Because relationships are not just about sex, both men and women need to take time and create a meaningful connection with their partners. Staying in love and emotionally attached to our partners will have sex even more fulfilling. Here are my essentials for keeping the love alive:
1. Every night:
Make time for the two of you to talk for at least half an hour. This means what happened through the day for you, how you felt about it, and what you have been thinking.
2. Every day:
Find at least one thing you appreciate about your partner and tell him/her. (You look gorgeous, I like your shirt, that was a beautiful meal, I appreciate that you work so hard for us, I love the feel of your skin).
3. Every week:
Have a date night one night a week, just the two of you. Take turns to organize what you’ll do. If something else crops up on that night, swap your date night for another night, but don’t put it off. You show your partner that you value your relationship and are not taking him/her for granted by this small but consistent gesture.
4. Every month:
Check with each other about how your relationship is going. Ask each other,” On a scale of 1 to 10, how are we going?” And then, the more important question, “What would make it a 10 for you?”

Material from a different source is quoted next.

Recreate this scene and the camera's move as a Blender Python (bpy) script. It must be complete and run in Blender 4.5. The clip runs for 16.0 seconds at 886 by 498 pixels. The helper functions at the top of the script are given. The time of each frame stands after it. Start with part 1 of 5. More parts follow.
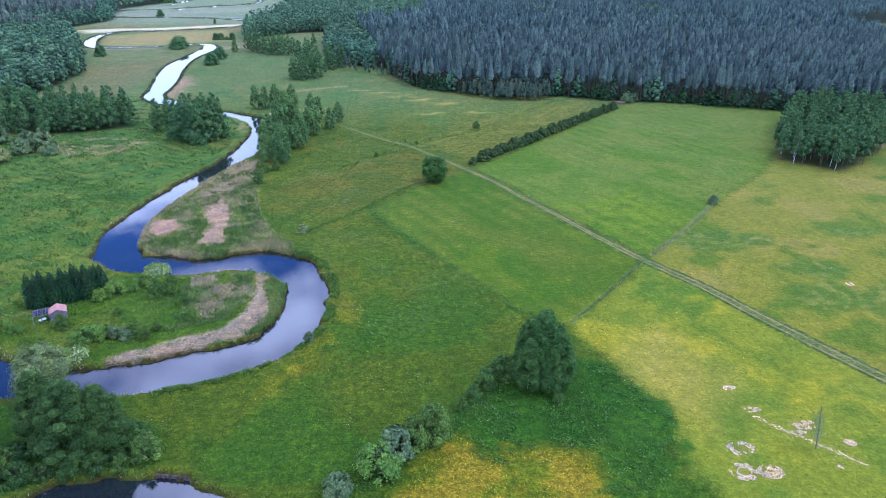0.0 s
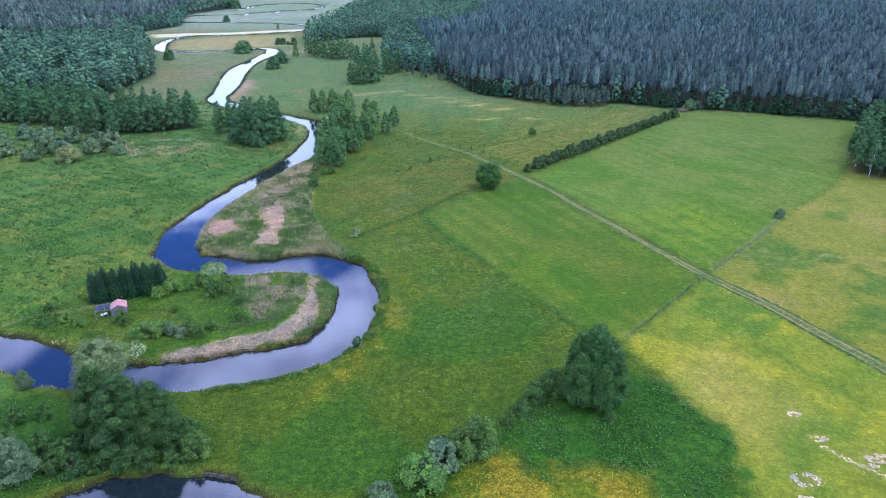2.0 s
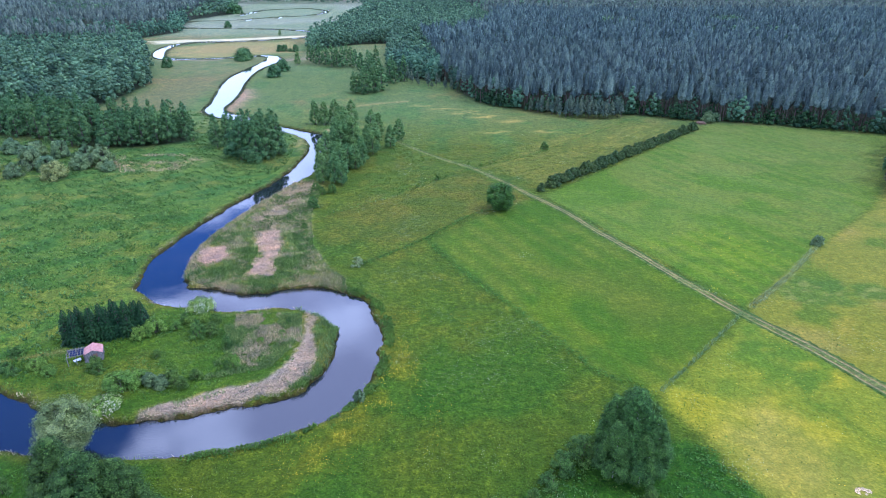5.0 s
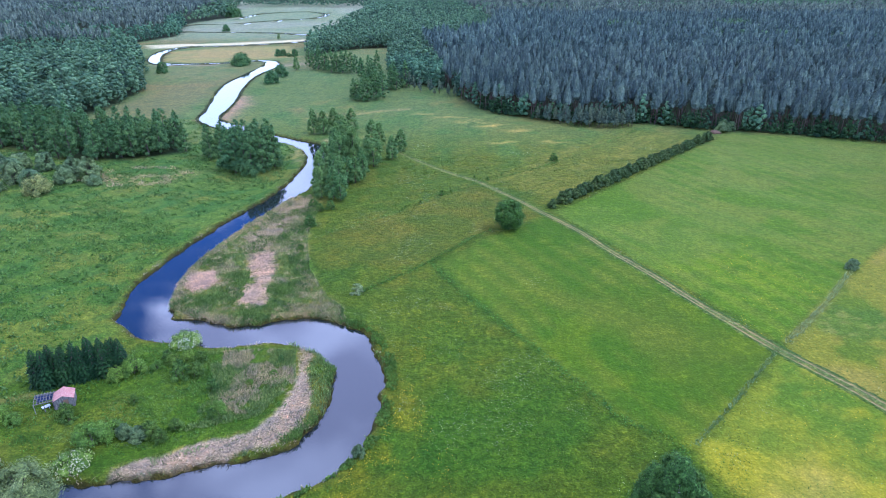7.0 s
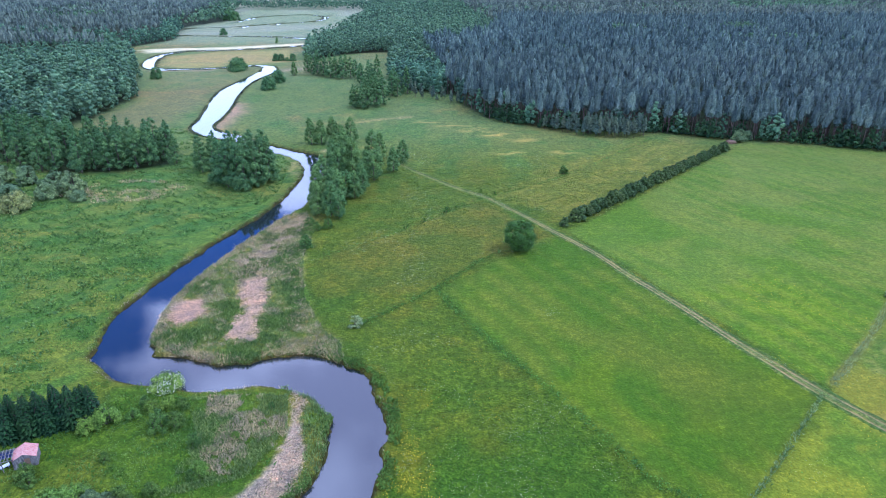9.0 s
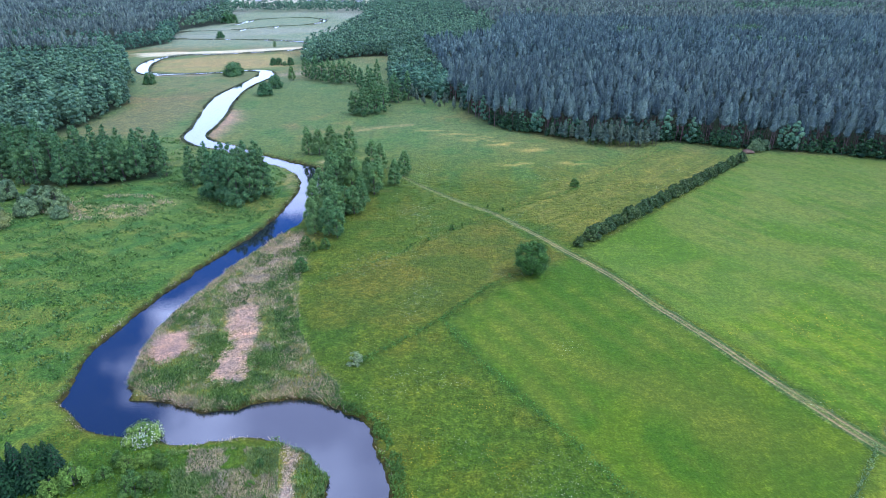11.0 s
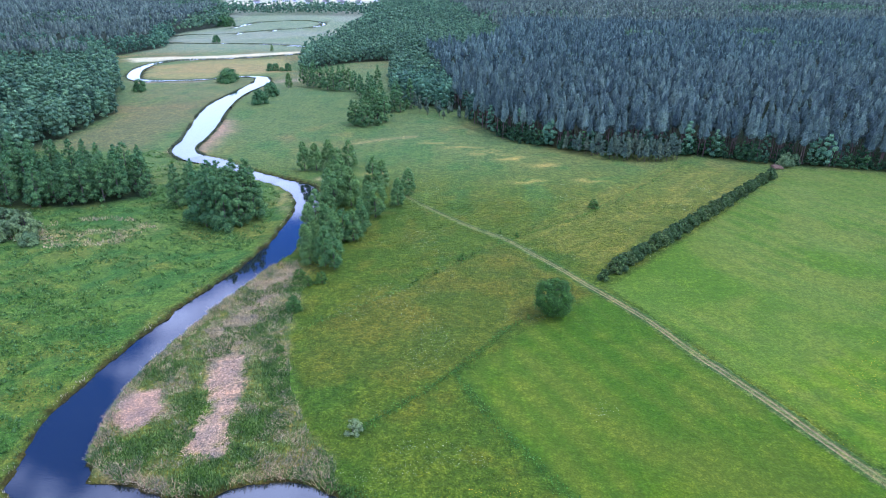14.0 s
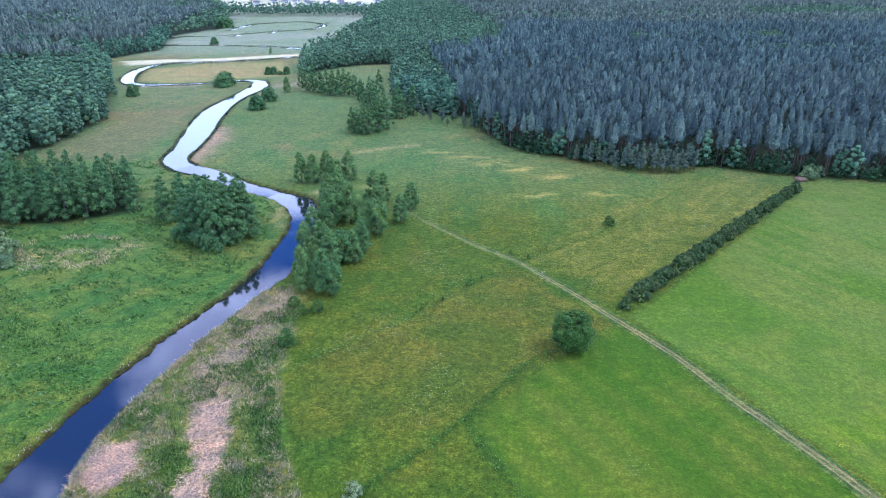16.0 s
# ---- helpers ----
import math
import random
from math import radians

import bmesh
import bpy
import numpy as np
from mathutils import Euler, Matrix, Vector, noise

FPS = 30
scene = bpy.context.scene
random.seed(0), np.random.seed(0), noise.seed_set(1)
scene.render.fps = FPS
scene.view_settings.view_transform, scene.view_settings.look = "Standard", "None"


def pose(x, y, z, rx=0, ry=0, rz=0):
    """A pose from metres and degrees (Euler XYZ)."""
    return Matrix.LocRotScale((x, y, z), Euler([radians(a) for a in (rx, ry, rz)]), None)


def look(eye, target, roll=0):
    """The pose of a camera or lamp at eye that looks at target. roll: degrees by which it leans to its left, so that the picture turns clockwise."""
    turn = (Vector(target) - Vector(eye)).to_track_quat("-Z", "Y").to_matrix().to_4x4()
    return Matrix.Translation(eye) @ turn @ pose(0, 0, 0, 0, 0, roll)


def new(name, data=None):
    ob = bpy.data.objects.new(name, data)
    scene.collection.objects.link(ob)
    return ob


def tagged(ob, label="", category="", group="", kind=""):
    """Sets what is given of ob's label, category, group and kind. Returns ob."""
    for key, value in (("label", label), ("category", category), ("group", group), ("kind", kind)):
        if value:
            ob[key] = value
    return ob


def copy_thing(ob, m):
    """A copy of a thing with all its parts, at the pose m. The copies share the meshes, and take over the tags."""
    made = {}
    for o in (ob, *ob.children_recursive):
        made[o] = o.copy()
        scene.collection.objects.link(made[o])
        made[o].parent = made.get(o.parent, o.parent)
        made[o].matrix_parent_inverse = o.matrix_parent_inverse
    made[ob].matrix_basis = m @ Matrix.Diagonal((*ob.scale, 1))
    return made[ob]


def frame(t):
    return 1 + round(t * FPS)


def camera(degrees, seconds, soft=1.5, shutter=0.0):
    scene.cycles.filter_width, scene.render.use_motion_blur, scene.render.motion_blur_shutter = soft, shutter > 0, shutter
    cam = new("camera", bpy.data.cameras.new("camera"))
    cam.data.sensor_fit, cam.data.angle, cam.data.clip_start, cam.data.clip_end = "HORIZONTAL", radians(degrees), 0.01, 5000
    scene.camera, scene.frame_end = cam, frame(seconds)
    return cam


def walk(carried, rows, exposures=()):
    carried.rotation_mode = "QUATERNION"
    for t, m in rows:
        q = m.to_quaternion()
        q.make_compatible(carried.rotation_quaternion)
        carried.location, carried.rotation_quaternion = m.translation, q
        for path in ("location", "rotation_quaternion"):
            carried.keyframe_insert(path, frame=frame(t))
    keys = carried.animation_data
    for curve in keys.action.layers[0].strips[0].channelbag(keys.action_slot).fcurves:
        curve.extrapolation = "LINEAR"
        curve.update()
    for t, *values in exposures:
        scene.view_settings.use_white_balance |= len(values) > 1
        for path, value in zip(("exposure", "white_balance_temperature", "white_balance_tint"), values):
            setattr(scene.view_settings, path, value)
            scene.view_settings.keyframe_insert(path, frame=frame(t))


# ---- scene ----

In this way you both keep up to date about the quality of your relationship and have opportunities to take action to keep it alive and vibrant.
5. Every 3 months:
Go away, just the two of you, for a weekend, or preferably a long weekend, just to have fun. No-one else is invited. Take turns to organize it.
6. Every year:
Celebrate your anniversary (either wedding, or meeting each other, or moving in together) in a way that is meaningful to both of you and recommit for another year. Talk about what you like to see happen in the next year.
The more you treasure and honor your partner and your relationship, the richer will be the rewards for all. These kinds of simple things done over time make a huge difference to the quality of your relationship.
If you would like further help with these or anything related to your relationship, please see a qualified and experienced relationship and marriage counsellor.